— START OF Data section —

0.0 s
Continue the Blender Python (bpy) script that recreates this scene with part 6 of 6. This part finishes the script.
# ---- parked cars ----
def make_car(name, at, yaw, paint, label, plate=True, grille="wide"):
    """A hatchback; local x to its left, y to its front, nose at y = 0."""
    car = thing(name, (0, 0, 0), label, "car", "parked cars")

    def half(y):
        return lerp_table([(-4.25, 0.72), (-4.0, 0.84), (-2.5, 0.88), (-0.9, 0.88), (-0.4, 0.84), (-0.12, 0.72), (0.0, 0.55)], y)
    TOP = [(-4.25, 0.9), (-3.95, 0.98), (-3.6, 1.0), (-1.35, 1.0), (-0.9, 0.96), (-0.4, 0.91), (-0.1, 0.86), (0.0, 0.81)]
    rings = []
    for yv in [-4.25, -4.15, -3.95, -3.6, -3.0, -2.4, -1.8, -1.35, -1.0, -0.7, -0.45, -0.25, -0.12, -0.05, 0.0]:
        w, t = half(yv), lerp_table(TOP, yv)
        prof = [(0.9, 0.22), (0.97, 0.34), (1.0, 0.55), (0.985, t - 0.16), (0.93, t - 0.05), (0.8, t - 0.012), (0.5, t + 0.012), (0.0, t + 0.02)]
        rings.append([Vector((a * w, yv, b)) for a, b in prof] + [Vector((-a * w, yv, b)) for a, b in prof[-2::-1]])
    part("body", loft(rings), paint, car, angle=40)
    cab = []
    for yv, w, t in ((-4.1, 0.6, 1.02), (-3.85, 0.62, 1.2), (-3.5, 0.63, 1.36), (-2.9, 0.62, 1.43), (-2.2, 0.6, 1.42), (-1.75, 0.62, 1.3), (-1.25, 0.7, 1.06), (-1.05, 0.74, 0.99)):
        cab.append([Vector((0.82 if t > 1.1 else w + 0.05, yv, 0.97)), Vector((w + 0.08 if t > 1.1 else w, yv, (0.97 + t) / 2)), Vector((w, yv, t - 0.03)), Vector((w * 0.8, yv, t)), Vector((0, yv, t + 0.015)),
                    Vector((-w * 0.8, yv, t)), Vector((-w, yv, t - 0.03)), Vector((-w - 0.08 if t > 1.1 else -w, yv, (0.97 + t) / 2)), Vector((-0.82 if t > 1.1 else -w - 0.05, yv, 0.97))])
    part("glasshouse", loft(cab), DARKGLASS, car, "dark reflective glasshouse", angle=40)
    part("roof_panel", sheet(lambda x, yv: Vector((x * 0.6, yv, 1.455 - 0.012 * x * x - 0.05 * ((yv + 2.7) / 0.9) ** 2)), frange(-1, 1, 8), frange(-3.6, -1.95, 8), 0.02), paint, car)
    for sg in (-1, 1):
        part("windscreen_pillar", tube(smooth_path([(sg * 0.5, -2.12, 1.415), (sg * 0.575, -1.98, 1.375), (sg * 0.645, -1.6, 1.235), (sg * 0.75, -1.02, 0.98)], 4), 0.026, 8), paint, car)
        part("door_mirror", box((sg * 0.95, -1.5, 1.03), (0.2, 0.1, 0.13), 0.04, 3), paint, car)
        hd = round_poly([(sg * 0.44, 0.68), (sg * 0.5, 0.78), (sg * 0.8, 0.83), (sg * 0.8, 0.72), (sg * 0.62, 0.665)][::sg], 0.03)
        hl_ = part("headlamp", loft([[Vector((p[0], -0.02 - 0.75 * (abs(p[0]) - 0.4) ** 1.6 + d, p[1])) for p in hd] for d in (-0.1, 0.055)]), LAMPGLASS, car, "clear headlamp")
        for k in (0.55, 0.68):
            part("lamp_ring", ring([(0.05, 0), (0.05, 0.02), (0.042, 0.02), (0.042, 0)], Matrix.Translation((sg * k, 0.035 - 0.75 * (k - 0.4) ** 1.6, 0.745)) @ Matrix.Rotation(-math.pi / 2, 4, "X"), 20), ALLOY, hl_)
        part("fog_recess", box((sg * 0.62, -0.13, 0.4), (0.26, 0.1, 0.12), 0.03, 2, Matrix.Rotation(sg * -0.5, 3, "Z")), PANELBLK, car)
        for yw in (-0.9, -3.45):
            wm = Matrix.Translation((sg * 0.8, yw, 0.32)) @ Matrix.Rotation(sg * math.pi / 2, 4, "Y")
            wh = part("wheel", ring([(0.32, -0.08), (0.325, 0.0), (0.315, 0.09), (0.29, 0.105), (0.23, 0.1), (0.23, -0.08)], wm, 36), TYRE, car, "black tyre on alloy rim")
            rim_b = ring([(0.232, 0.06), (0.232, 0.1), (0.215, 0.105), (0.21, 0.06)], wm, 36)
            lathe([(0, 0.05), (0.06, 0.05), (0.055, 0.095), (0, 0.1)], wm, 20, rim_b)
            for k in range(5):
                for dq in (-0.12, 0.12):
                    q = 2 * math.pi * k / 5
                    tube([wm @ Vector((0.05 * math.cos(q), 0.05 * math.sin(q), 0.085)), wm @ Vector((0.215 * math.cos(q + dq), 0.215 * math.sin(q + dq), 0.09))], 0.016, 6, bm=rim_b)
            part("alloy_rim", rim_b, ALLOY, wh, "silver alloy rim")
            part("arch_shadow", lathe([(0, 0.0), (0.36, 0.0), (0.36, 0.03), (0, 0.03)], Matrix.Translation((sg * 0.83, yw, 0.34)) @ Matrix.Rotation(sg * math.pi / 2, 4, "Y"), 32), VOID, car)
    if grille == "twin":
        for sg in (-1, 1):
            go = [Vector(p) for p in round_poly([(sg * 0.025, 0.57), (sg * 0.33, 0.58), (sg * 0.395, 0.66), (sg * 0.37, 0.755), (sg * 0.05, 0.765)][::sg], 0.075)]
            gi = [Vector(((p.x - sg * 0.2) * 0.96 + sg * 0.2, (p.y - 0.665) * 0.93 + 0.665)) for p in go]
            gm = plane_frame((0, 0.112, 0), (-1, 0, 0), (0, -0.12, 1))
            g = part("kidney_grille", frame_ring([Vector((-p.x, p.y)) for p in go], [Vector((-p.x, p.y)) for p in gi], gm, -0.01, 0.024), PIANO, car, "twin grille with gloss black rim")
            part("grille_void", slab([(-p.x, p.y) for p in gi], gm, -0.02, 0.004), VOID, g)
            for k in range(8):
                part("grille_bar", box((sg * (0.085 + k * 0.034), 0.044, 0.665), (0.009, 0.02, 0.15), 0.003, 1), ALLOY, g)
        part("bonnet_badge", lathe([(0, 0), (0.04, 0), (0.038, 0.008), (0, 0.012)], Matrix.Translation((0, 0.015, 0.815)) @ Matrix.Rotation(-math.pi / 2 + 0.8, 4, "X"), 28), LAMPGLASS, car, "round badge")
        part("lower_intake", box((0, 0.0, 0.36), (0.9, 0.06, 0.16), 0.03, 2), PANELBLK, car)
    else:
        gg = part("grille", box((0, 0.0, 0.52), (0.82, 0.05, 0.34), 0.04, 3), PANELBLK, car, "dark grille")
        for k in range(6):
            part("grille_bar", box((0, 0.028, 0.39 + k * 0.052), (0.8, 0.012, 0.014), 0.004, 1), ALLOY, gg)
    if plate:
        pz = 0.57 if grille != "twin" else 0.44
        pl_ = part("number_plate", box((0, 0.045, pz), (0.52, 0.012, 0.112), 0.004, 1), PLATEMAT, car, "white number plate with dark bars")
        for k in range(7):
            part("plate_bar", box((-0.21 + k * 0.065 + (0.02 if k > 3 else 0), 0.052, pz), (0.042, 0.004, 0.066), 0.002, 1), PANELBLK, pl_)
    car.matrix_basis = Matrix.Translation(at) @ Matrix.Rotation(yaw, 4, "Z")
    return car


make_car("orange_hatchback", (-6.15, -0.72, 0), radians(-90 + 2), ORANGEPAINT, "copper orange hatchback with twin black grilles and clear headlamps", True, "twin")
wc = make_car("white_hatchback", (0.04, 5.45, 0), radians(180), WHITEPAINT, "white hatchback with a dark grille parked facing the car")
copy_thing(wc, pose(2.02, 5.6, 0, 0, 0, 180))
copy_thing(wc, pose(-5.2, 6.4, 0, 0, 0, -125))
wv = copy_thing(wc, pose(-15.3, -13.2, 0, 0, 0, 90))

— END OF Data section —

Look through the material above and work out how many of its lines contain "with". State the number only.

Answer below:
5